The egresses could theoretically convey different reassembly MTUs, but
the ingress would take the min. If you have  a control protocol that has
all the information, you can push that operation there.

>
>> or PLPMTUD
>>         - if it uses PLPMTUD, then steps need to be taken to either
>> establish the ingress-egress as a single flow (so that ECMP would treat
>> it as such) or to somehow try to manage subsets of arriving flows as a
>> single flow
> The "pipe model", yes. The only problem is that an ECMP device could still
> do deep-packet inspection and make multipath decisions based on the
> transit packet.
See next response...
>>             and any such method needs to be careful to ensure that the
>> probe packets are not distinguishable from non-probes, or could create
>> false information
>>
>> Would that be sufficient?
> I think some would still say that an ECMP device that does deep packet
> inspection could still trigger multipath based on the transit packet.

I think I already cover that in saying "not distinguishable" (e.g.,
either by encryption or mimicry)





>
>> ...
>>>> I don't yet see any explanation as to why this would be true.
>>>>
>>>> So I'm left with the following, which I propose as the way forward:
>>>>
>>>>     - the text will be clear about the potential issues for multipath
>>>> potentially taking a long time to converge
>>> It's not that it could take a long time to converge - it is that it might
>>> never converge if some paths of the multipath block ICMPs.
>> If the path can't differentiate data and probes (see above), I can't see
>> how they can be prevented from converging.
> If the transit packet is visible in-the-clear, then some deep-packet
> inspecting ECMP device could still invoke multipath. But, it just occurred
> to me that if the transit packet is encrypted then ECMP devices would
> only see the tunnel packet headers and not the transit. So, maybe the
> tunnel can implement the RFC4821 pipe model for IPsec/TLS?
Encryption is one approach. Some sort of mimicry is another - e.g., if
the ingress encapsulation includes both net and transport, with ports
assigned per "flow group" (such that a single incoming flow belongs to
only one tunneled flow).

>>> ...
>>> The tunnel ingress is only the source of the tunnel packets; it is not the
>>> source of the transit packets.

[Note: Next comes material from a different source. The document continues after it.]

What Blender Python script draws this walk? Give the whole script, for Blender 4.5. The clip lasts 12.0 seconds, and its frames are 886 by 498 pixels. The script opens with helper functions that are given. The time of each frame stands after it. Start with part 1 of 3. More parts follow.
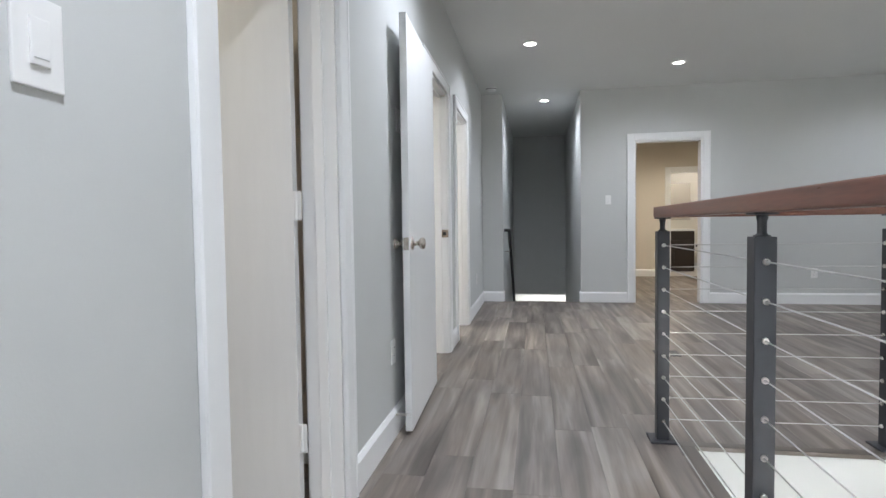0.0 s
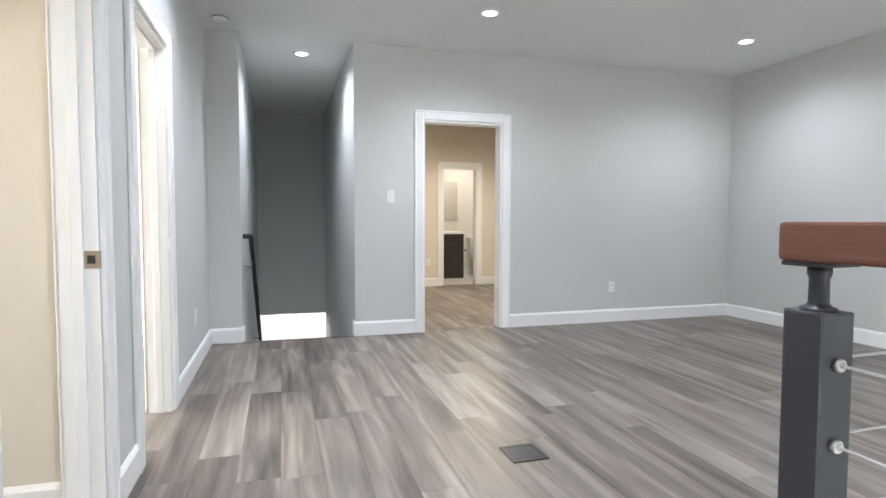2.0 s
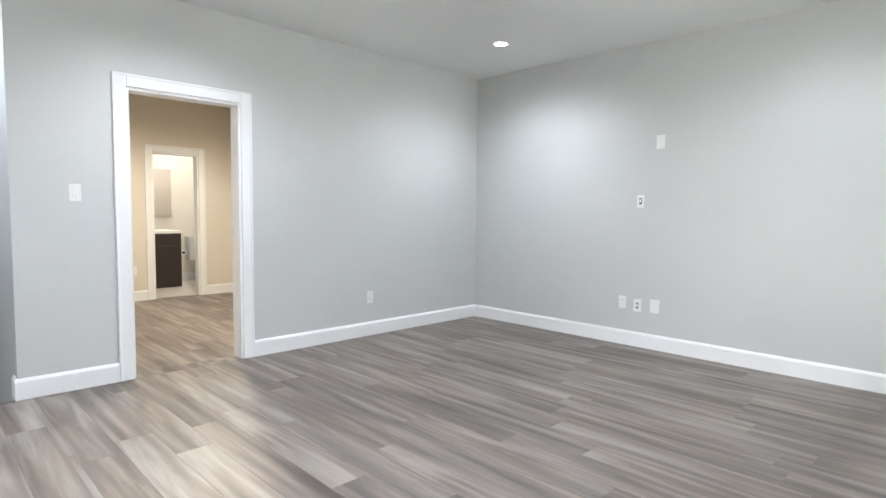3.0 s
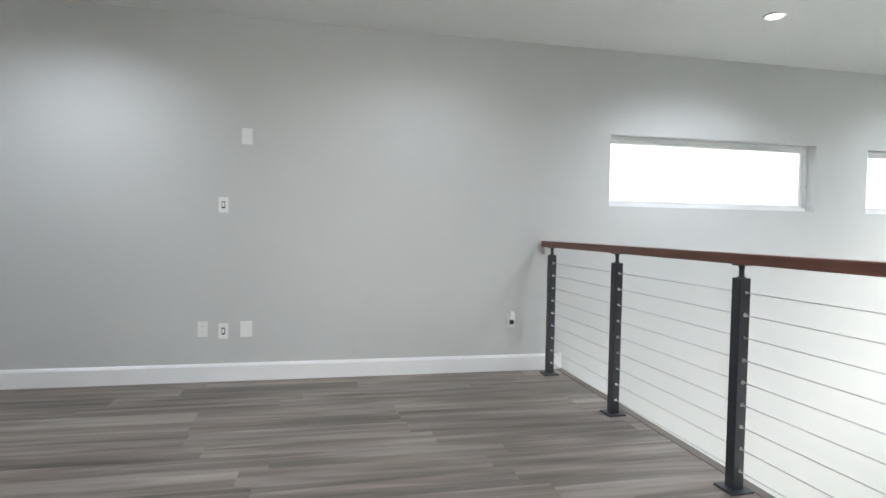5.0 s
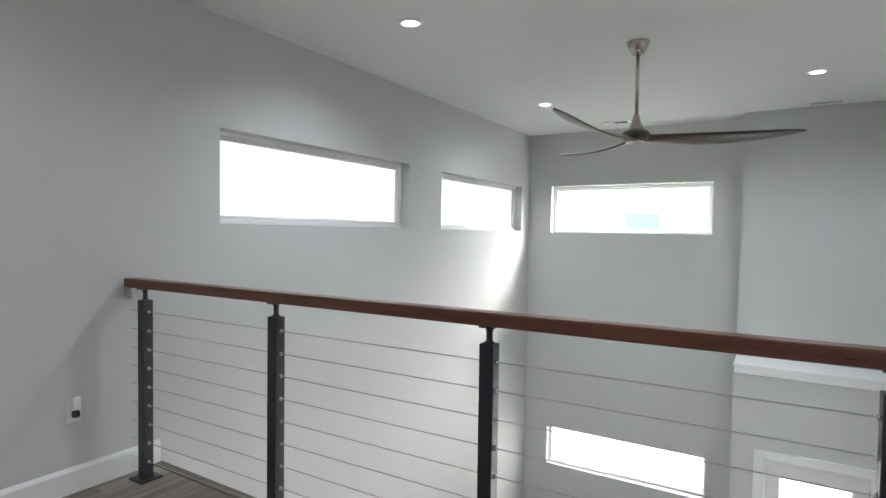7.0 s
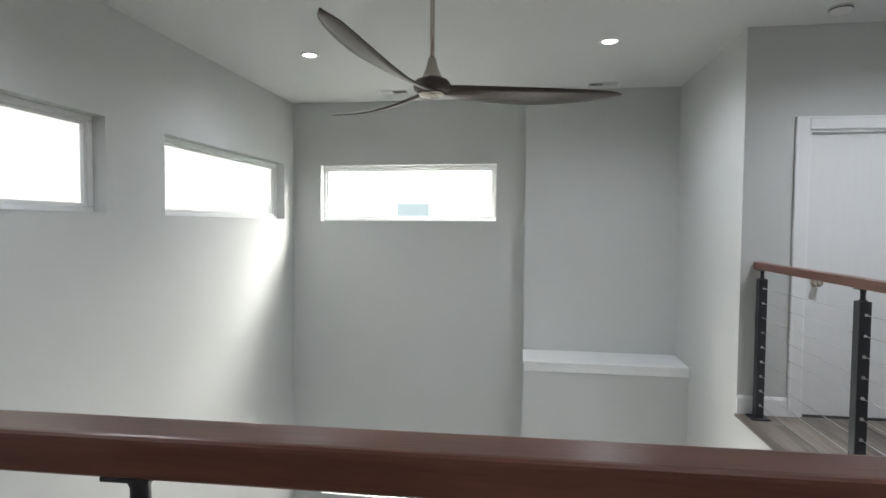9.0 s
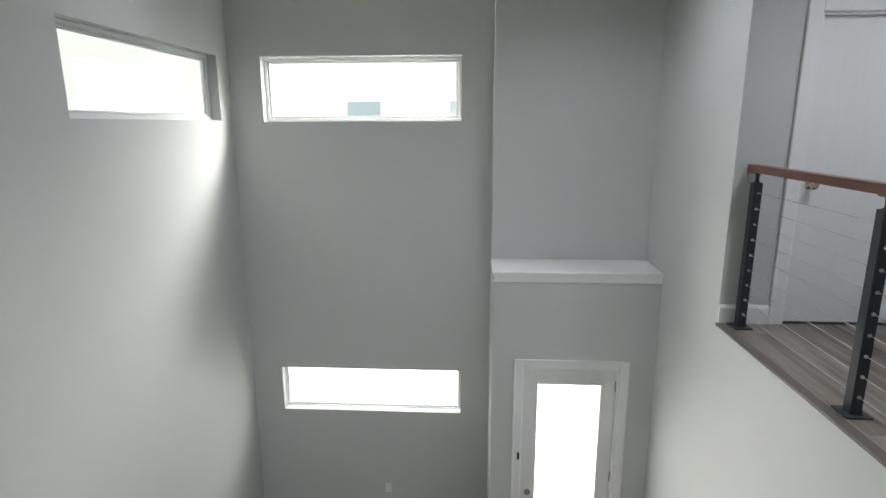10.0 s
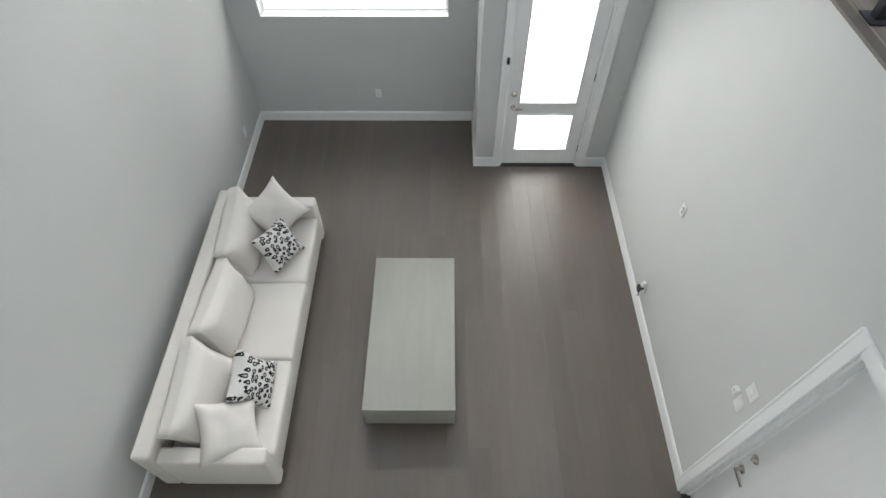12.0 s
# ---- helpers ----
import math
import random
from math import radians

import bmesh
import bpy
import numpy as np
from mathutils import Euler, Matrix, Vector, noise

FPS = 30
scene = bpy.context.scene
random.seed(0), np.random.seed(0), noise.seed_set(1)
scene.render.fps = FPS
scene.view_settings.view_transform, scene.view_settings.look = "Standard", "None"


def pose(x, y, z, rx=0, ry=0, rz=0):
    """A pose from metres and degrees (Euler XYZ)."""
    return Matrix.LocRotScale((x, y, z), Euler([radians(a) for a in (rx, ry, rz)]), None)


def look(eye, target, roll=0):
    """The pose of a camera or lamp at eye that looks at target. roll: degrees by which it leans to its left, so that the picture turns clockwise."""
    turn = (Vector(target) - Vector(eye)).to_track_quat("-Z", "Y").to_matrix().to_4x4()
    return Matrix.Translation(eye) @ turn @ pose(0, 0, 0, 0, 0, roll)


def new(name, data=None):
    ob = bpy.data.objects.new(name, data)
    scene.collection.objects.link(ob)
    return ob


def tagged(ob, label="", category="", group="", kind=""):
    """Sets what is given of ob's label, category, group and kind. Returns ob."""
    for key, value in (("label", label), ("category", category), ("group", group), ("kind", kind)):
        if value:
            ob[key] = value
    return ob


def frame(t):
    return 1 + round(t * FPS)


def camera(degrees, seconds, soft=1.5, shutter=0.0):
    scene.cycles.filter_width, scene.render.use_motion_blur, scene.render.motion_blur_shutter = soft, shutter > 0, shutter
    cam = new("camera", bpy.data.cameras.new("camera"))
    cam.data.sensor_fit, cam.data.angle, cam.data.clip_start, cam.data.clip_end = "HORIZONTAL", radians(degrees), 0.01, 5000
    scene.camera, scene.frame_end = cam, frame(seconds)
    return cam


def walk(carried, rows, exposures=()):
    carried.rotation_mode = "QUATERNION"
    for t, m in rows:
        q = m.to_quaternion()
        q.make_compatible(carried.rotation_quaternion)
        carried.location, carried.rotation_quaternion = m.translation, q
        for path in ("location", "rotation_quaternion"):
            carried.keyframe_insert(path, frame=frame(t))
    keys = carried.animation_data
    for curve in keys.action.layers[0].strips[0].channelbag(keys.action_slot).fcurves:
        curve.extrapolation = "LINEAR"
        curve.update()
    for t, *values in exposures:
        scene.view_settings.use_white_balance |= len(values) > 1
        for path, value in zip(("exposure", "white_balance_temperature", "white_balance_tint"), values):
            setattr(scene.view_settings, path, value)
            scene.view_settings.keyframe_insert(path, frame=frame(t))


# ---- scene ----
cam = camera(77.4, 12.0)
PATH = [
    (0, (0.881, 1.080, 1.014), (0.553, 3.051, 0.929), -0.8),
    (0.5, (0.869, 1.604, 1.060), (0.763, 3.598, 0.965), -0.6),
    (1, (0.857, 2.158, 1.087), (0.967, 4.153, 0.992), -0.6),
    (1.5, (0.820, 2.718, 1.110), (1.048, 4.703, 1.011), -0.3),
    (2, (0.805, 3.219, 1.087), (1.367, 5.135, 0.983), 0.1),
    (2.5, (0.978, 3.620, 1.165), (1.857, 5.412, 1.036), 0.5),
    (3, (0.971, 4.096, 1.213), (2.372, 5.517, 1.077), 0.6),
    (3.5, (0.976, 4.523, 1.144), (2.717, 5.500, 1.033), 0.6),
    (3.7, (1.040, 4.607, 1.131), (2.842, 5.470, 1.031), 0.9),
    (5.3, (1.503, 5.798, 1.211), (3.369, 5.082, 1.128), 0.9),
    (5.5, (1.631, 5.832, 1.258), (3.419, 4.940, 1.168), 0.9),
    (6, (2.035, 5.802, 1.331), (3.619, 4.585, 1.246), 1.0),
    (6.5, (2.380, 5.725, 1.354), (3.743, 4.263, 1.283), 0.9),
    (7, (2.667, 5.541, 1.365), (3.716, 3.840, 1.301), 0.8),
    (7.5, (2.894, 5.266, 1.349), (3.638, 3.411, 1.288), 0.8),
    (7.7, (2.957, 5.155, 1.338), (3.624, 3.271, 1.281), 0.9),
    (9.3, (3.184, 4.232, 1.327), (3.388, 2.245, 1.215), 0.2),
    (9.5, (3.257, 4.132, 1.383), (3.409, 2.148, 1.175), 0.0),
    (10, (3.249, 3.953, 1.344), (3.364, 2.006, 0.903), -0.2),
    (10.5, (3.360, 3.910, 1.335), (3.431, 2.105, 0.476), 0.3),
    (11, (3.414, 3.850, 1.371), (3.442, 2.323, 0.080), 0.2),
    (11.5, (3.418, 3.835, 1.393), (3.429, 2.510, -0.106), 0.1),
    (12, (3.415, 3.818, 1.377), (3.425, 2.612, -0.218), -0.2),
]
EXPOSURE = [(0.0, 0.8, 6500, 9), (1.0, 1.22, 6500, 9), (2.0, 1.39, 6500, 9), (2.5, 1.56, 6500, 9), (3.0, 1.62, 6500, 9), (3.7, 1.5, 6500, 9), (5.5, 0.92, 6600, 8), (6.5, 0.58, 6600, 8.5),
            (7.5, 0.28, 6650, 8.5), (9.5, 0.1, 6750, 8), (10.5, -0.18, 6600, 6.5), (11.0, -0.1, 6520, 6.5), (11.5, -0.02, 6500, 7), (12.0, 0.18, 6500, 7.5)]
walk(cam, [(t, look(eye, target, roll)) for t, eye, target, roll in PATH], EXPOSURE)

# ---- world and light ----
world = bpy.data.worlds.new("sky")
scene.world = world
world.use_nodes = True
wn = world.node_tree.nodes
sky = wn.new("ShaderNodeTexSky")
sky.sky_type, sky.sun_disc = "NISHITA", False
sky.sun_elevation, sky.sun_rotation, sky.dust_density = radians(35), radians(-32), 4.0
world.node_tree.links.new(sky.outputs[0], wn["Background"].inputs[0])
wn["Background"].inputs[1].default_value = 0.15
sun = new("sun", bpy.data.lights.new("sun", "SUN"))
sun.data.energy, sun.data.angle, sun.data.color = 5.0, radians(3), (1, 0.97, 0.93)
sun.matrix_world = look((-10, 16, 18), (4, -6, 0))

LAMP_POWER, SKY_PORTAL = 46.0, 48.0


def spot(name, x, y, z, power, colour, cone=156, blend=1.0, size=0.035):
    ob = new(name, bpy.data.lights.new(name, "SPOT"))
    ob.data.energy, ob.data.color, ob.data.spot_size, ob.data.spot_blend = power, colour, radians(cone), blend
    ob.data.shadow_soft_size = size
    ob.location = (x, y, z)
    return ob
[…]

The only way for PLPMTUD to function
>>> properly in the presence of ECMP would be for the source of the transit
>>> packets to do the RFC4821 probing - not the tunnel ingress.
>> Agreed - the only reason the ingress would want to do PLPMTUD probing is
>> to increase the size of the chunks sent to the egress.
> I think it still would have problems. For instance, if it discovered that a
> 1400byte chunk could fit over one path in the multipath, another path
> could be constrained to only 1399 bytes and ECMP could bite you again.
If that happens, PLPMTUD would learn it and adapt. Either enough packets
would get through or the ingress would adapt.